LIEKE ASMA (1984)
Lieke Asma (1984) obtained her master’s degree in cognitive psychology at the University of Twente and her master’s degree (cum laude) in the philosophy of behavioural sciences at Radboud University Nijmegen. Her PhD research at the Vrije Universiteit Amsterdam is part of the project Science Beyond Scientism. She is currently doing postgraduate research at the Munich School of Philosophy, investigating the relationship between implicit motives, intentional actions and self-development. Lieke regularly gives public lectures on free will. Articles and interviews about her dissertation have been published in various national newspapers in the Netherlands.
WHEN FREE WILL DOES AND DOES NOT MATTER
In recent years there have regularly been articles in the press about neuroscientific and psychological research. These are supposed to show that we are much less free than we think we are. We are told that ‘we are our brains’ or ‘we are a chat room’. In her dissertation Lieke Asma examined experiments which underpin statements like these. She argues that this type of research often fails to demonstrate what it claims. Or it is hardly relevant to things which we deeply care about.
People aren’t generally concerned about whether determinism is true or not. Research shows they do not feel that it erodes their freedom. But they find the idea that their conscious thoughts and considerations do not play a role in what they do much more threatening. This fact was an important motivation for me to dedicate my dissertation to the relationship between free will, consciousness and unconscious processes.
In my dissertation I devoted a lot of attention to the American neurophysiologist Benjamin Libet’s 1983 experiment, a trial which has subsequently been repeated in many variations. Libet’s test subjects were instructed to make a spontaneous decision to move their wrist or press a button. His experiment demonstrated that some brain activity precedes this conscious intention. The idea is that we might think that this conscious decision initiates a certain action – moving your wrist or pressing a button – but the brain has actually already made that decision. Free will is an illusion.
Victor Lamme, the Dutch neuroscientist who became known to a wide audience with his book De vrije wil bestaat niet (Free Will does not exist; 2011), relies on research that goes back to Libet. Lamme says that our consciousness is ‘a chat box’. Or as his colleague Dick Swaab puts it: ‘We are our brains’.
Yet most philosophers – and indeed many neuroscientists – agree that Libet’s experiment does not show what it claims to. Take the claim that brain activity predicts the test subject’s movement. In the first place, it’s not all too significant that we can predict what someone is going to do. When it rains I predict that people will open their umbrellas, but it doesn’t follow that they don’t make a free decision to do so.
The experiment also suggests that someone’s conscious intention no longer plays a role, but you certainly cannot draw this conclusion from the evidence. Even though brain activity precedes an intention, it does not imply that the intention is, so to speak, ‘skipped’ and what we do only ‘happens’ to us.
Furthermore, Libet’s experiment is supposed to demonstrate that considerations and reasons do not play a role in our actions. But this is not surprising if you remove test subjects’ opportunity to consider things: they were asked to act spontaneously, without planning.

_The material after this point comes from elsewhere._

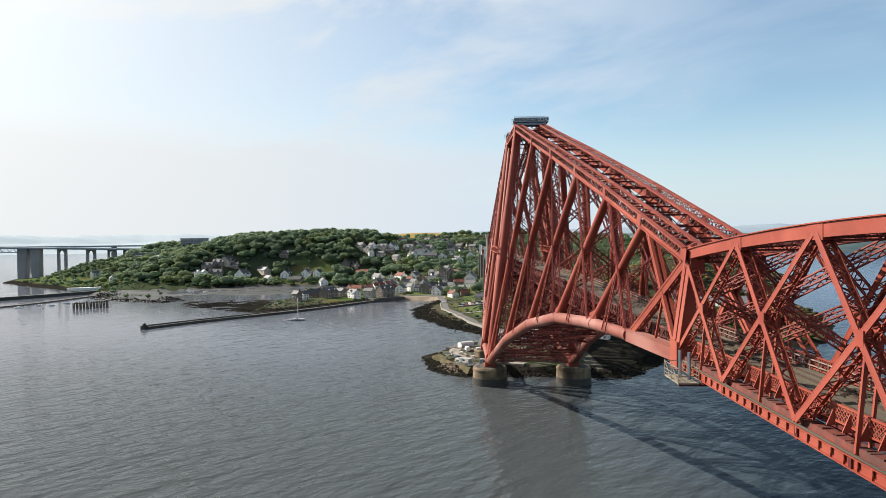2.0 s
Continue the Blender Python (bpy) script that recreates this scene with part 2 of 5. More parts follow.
# ---------------------------------------------------------------- mesh tools
class Build:
    """Collects bars, tubes, boxes and blocks as one mesh."""

    def __init__(self):
        self.v, self.f, self.s, self.m = [], [], [], []

    def add(self, verts, faces, smooth=False, mat=0):
        k = len(self.v)
        self.v += [tuple(p) for p in verts]
        self.f += [tuple(i + k for i in f) for f in faces]
        self.s += [smooth] * len(faces)
        self.m += [mat] * len(faces)
        return self

    def bar(self, p, q, w, h, ref=(0, 0, 1), w2=None, h2=None, mat=0):
        """A straight bar from p to q: w across, h along ref."""
        p, q = Vector(p), Vector(q)
        a = (q - p).normalized()
        u = a.cross(Vector(ref))
        u = u.normalized() if u.length > 1e-4 else a.orthogonal().normalized()
        v = u.cross(a)
        vs = []
        for c, ww, hh in ((p, w, h), (q, w2 or w, h2 or h)):
            for su, sv in ((-1, -1), (1, -1), (1, 1), (-1, 1)):
                vs.append(c + u * (su * ww / 2) + v * (sv * hh / 2))
        return self.add(vs, [(3, 2, 1, 0), (4, 5, 6, 7), (0, 1, 5, 4), (1, 2, 6, 5), (2, 3, 7, 6), (3, 0, 4, 7)], mat=mat)

    def tube(self, p, q, r0, r1=None, n=20, caps=True):
        p, q = Vector(p), Vector(q)
        r1 = r0 if r1 is None else r1
        a = (q - p).normalized()
        u = a.orthogonal().normalized()
        v = a.cross(u)
        ring = [u * math.cos(2 * math.pi * i / n) + v * math.sin(2 * math.pi * i / n) for i in range(n)]
        self.add([p + d * r0 for d in ring] + [q + d * r1 for d in ring],
                 [(i, (i + 1) % n, n + (i + 1) % n, n + i) for i in range(n)], True)
        if caps:
            self.add([p + d * r0 for d in ring], [tuple(range(n))[::-1]])
            self.add([q + d * r1 for d in ring], [tuple(range(n))])
        return self

    def box(self, x0, y0, z0, x1, y1, z1, mat=0):
        vs = [(x, y, z) for z in (z0, z1) for x, y in ((x0, y0), (x1, y0), (x1, y1), (x0, y1))]
        return self.add(vs, [(3, 2, 1, 0), (4, 5, 6, 7), (0, 1, 5, 4), (1, 2, 6, 5), (2, 3, 7, 6), (3, 0, 4, 7)], mat=mat)

    def lattice(self, p, q, ref, w, h, w2=None, h2=None, rail=0.3, lace=0.14, pitch=2.2, sides="uv", cross=False):
        """A laced box member: four corner rails and zigzag lacing. w across, h along ref."""
        p, q = Vector(p), Vector(q)
        w2, h2 = w2 or w, h2 or h
        a = (q - p).normalized()
        u = a.cross(Vector(ref)).normalized()
        v = u.cross(a)
        length = (q - p).length
        steps = max(2, round(length / pitch))

        def at(t, su, sv):
            return p.lerp(q, t) + u * (su * (w + (w2 - w) * t) / 2) + v * (sv * (h + (h2 - h) * t) / 2)

        for su, sv in ((-1, -1), (1, -1), (1, 1), (-1, 1)):
            self.bar(at(0, su, sv), at(1, su, sv), rail, rail, v)
        planes = []
        if "u" in sides:
            planes += [((-1, -1), (1, -1), v), ((-1, 1), (1, 1), v)]
        if "v" in sides:
            planes += [((-1, -1), (-1, 1), u), ((1, -1), (1, 1), u)]
        for one, two, normal in planes:
            for i in range(steps):
                t0, t1 = i / steps, (i + 1) / steps
                x, y = (one, two) if i % 2 else (two, one)
                self.bar(at(t0, *x), at(t1, *y), lace, lace * 0.45, normal)
                if cross:
                    self.bar(at(t0, *y), at(t1, *x), lace, lace * 0.45, normal)
        return self

    def mesh(self, name, mats):
        me = bpy.data.meshes.new(name)
        me.from_pydata(self.v, [], self.f)
        me.polygons.foreach_set("use_smooth", self.s)
        for m in mats if isinstance(mats, (list, tuple)) else [mats]:
            me.materials.append(m)
        if any(self.m):
            me.polygons.foreach_set("material_index", self.m)
        me.update()
        return me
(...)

Moreover, we do not always have to consider things to act freely: if I jog every Saturday morning at 10.00 am, I do not make a conscious decision about it every time, and yet I do so freely. This also applies to things like my habit of feeding my cat in the mornings. I don’t think about it every time.
“Link experimental research on free will to things that really matter.”

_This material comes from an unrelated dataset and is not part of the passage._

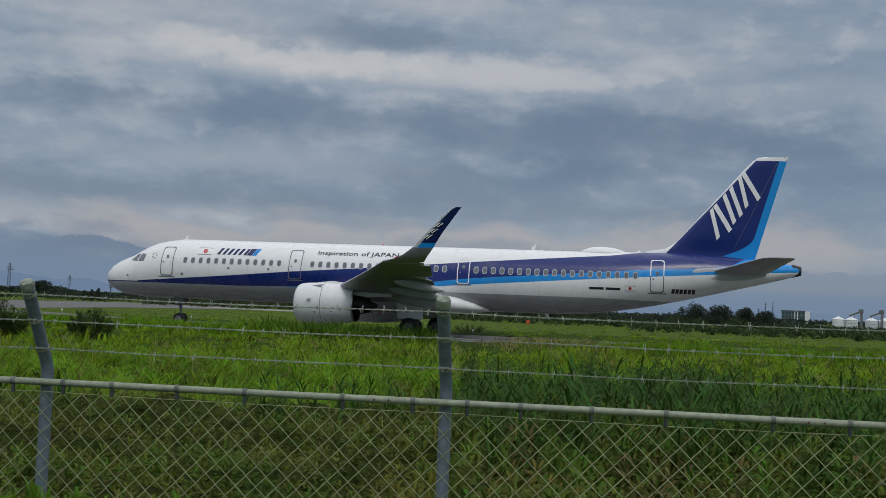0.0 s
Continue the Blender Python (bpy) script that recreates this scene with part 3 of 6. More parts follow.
WING = [  # half span, leading edge, chord, height, thickness
    (0.4, 15.1, 8.3, 2.35, 0.13), (1.97, 16.0, 7.4, 2.48, 0.13), (4.0, 17.05, 6.55, 2.68, 0.12), (6.4, 18.3, 5.55, 2.92, 0.115),
    (9.0, 19.65, 4.55, 3.19, 0.11), (12.0, 21.2, 3.5, 3.51, 0.105), (15.0, 22.77, 2.45, 3.86, 0.10), (16.3, 23.45, 2.05, 4.04, 0.10)]


def wing_at(y):
    ys = [w[0] for w in WING]
    return [float(np.interp(y, ys, [w[k] for w in WING])) for k in (1, 2, 3)]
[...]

So, the question is not so much whether consciousness is a necessary condition for free will – I think it really is – but in which way. When is there an intentional action? Many of our actions are not intentional because they are directly regulated by a specific conscious intention, but because they are part of a larger basic action. I have borrowed this notion from the British philosopher David Papineau’s recent work. Take driving. Someone intentionally turns on the indicators. For an experienced driver, this is not the result of a conscious intention to carry out this specific action. But it is part of this person’s conscious – and broader or larger – intention to drive to his or her work.
It is not my intention to claim that unconscious factors – in or outside ourselves – do not play a role in what we do. They certainly play a leading role, as confirmed by psychological research into priming, the unconscious influences from your past or your environment. This demonstrates, among other things, that people start walking more slowly when they encounter words related to old age. Yet it turns out that most people – except for the likes of professional runners – consider this unimportant.
Or take a trip to the supermarket. My specific departure time, my choice of a particular bag and my exact walking pace are influenced by scents, sounds and all kinds of other stimuli. Despite these influences, I still walk intentionally to the supermarket to do my shopping. It does not matter much to me whether I do so a few minutes earlier or later.
In other words, when we do experimental research on free will, I think it is important to link it to things that really matter to us. For instance, to our desire not to be sexist. In this regard, research into how we choose new police chiefs is interesting. We might think we are choosing the best qualified person, while unconsciously giving preference to a man. When are we unintentionally sexist, and how can we prevent it? I find this kind of research much more relevant than experiments that show which influences play a role in the pace with which I walk to the supermarket.